Ganz schön viel! In der EU gibt es verschiedene Fördertöpfe, die Gelder werden in der Regel über einen Zeitraum von sechs Jahren vergeben. Zwischen 2021 und 2027 bekommt Bremen über 95 Millionen Euro aus dem Europäischen Fonds für regionale Entwicklung (EFRE) und rund 60 Millionen Euro aus dem Europäischen Sozialfonds (ESF+)
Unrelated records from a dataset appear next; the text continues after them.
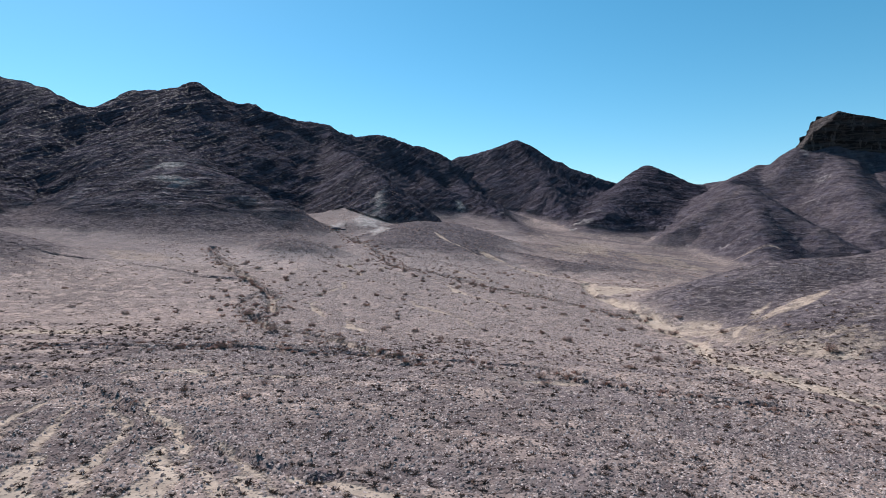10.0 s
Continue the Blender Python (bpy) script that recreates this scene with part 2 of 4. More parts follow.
def cliff_rock():
    n = Nodes("cliff_rock", 0.6)
    beds = n.noise(1.0, 6, 0.7, n.squash(0.05, 0.05, 0.5), 0.5)
    colour = n.mix(n.ramp(beds, 0.44, 0.56), (0.018, 0.0148, 0.0155), (0.062, 0.051, 0.050))
    colour = n.mix(n.ramp(n.noise(1.0, 5, 0.7, n.squash(0.3, 0.3, 0.09)), 0.54, 0.60, 0.0, 0.6), colour, (0.125, 0.104, 0.10))
    colour = n.mix(n.ramp(n.noise(4, 6, 0.8), 0.53, 0.57, 0.0, 0.6), colour, (0.065, 0.052, 0.050))
    return n.done(colour, n.math("ADD", n.math("MULTIPLY", beds, 2.0), n.noise(4, 7, 0.8)), 1.6)


def dry_plant(name, low, high):
    n = Nodes(name, 0.85)
    isle = n.put("ShaderNodeNewGeometry").outputs["Random Per Island"]
    tone = n.put("ShaderNodeObjectInfo").outputs["Random"]
    colour = n.mix(n.math("MULTIPLY", n.math("ADD", isle, tone), 0.5), low, high)
    return n.done(n.mix(n.ramp(n.noise(0.15, 3), 0.3, 0.7, 0.0, 0.4), colour, high))


GROUND = desert_material()
STONE = plain_rock("weathered_stone", (0.06, 0.051, 0.053), (0.33, 0.275, 0.265), 0.5)
CLIFF = cliff_rock()
LEDGE = plain_rock("ledge_rock", (0.022, 0.02, 0.026), (0.10, 0.092, 0.112), 0.8)
QUARTZ = plain_rock("pale_quartz", (0.42, 0.39, 0.36), (0.62, 0.58, 0.54), 1.0)
TWIG = dry_plant("dry_twigs", (0.24, 0.158, 0.135), (0.48, 0.348, 0.30))
BARK = dry_plant("grey_stems", (0.10, 0.068, 0.057), (0.20, 0.142, 0.12))
STRAW = dry_plant("dry_straw", (0.17, 0.135, 0.10), (0.36, 0.29, 0.215))
RUST = dry_plant("rust_brown_twigs", (0.21, 0.13, 0.105), (0.42, 0.282, 0.235))
DUSKY = dry_plant("dusky_dry_grass", (0.07, 0.044, 0.036), (0.19, 0.128, 0.105))
DARKSTONE = plain_rock("dark_wash_stone", (0.035, 0.029, 0.030), (0.30, 0.245, 0.23), 0.5)

# ---- the lie of the land ----
def lattice(i, j, seed):
    """A repeatable random value in 0..1 for each whole-numbered cell."""
    n = (i.astype(np.int64) * 374761393 + j.astype(np.int64) * 668265263 + seed * 974634777) & 0x7FFFFFFF
    n = ((n ^ (n >> 13)) * 1274126177) & 0x7FFFFFFF
    n = ((n ^ (n >> 16)) * 2246822519) & 0x7FFFFFFF
    return (n & 0xFFFF) / 65535.0


def noise2(x, y, seed=0):
    """Smooth value noise, -1 to 1."""
    i, j = np.floor(x), np.floor(y)
    u, v = x - i, y - j
    u, v = u * u * u * (u * (u * 6 - 15) + 10), v * v * v * (v * (v * 6 - 15) + 10)
    a, b = lattice(i, j, seed), lattice(i + 1, j, seed)
    c, d = lattice(i, j + 1, seed), lattice(i + 1, j + 1, seed)
    return 2 * ((a + (b - a) * u) * (1 - v) + (c + (d - c) * u) * v) - 1


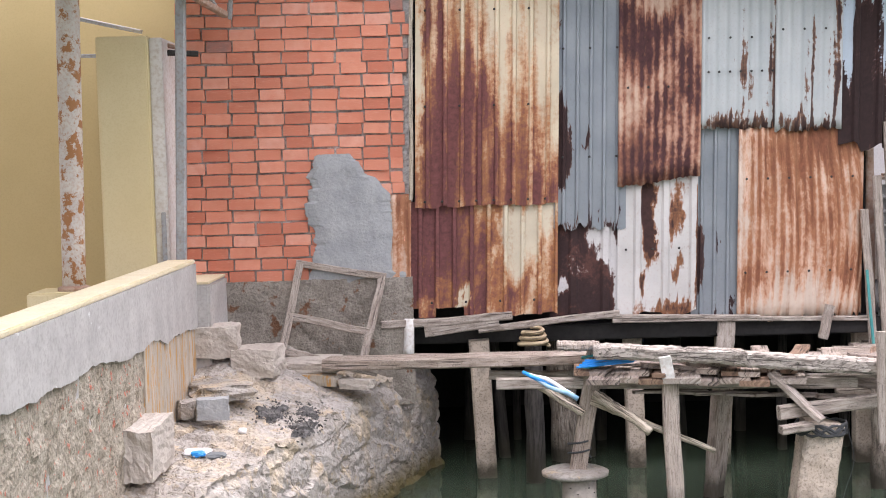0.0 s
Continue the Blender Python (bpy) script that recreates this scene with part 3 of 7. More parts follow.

Zum Vergleich: Zwischen 2014 und 2020 bekam Bremen rund 103 Millionen Euro EFRE-Mittel. Dieses Geld soll dazu dienen, dass hier Arbeitsplätze entstehen und die Wettbewerbsfähigkeit steigt – also die Wirtschaft wächst. Der ESF hingegen konzentriert sich auf die Verbesserung der Beschäftigungs- und Bildungschancen. Hier bekommt Bremen aktuell mehr Geld als früher – zwischen 2014 und 2020 waren es 48,5 Millionen Euro.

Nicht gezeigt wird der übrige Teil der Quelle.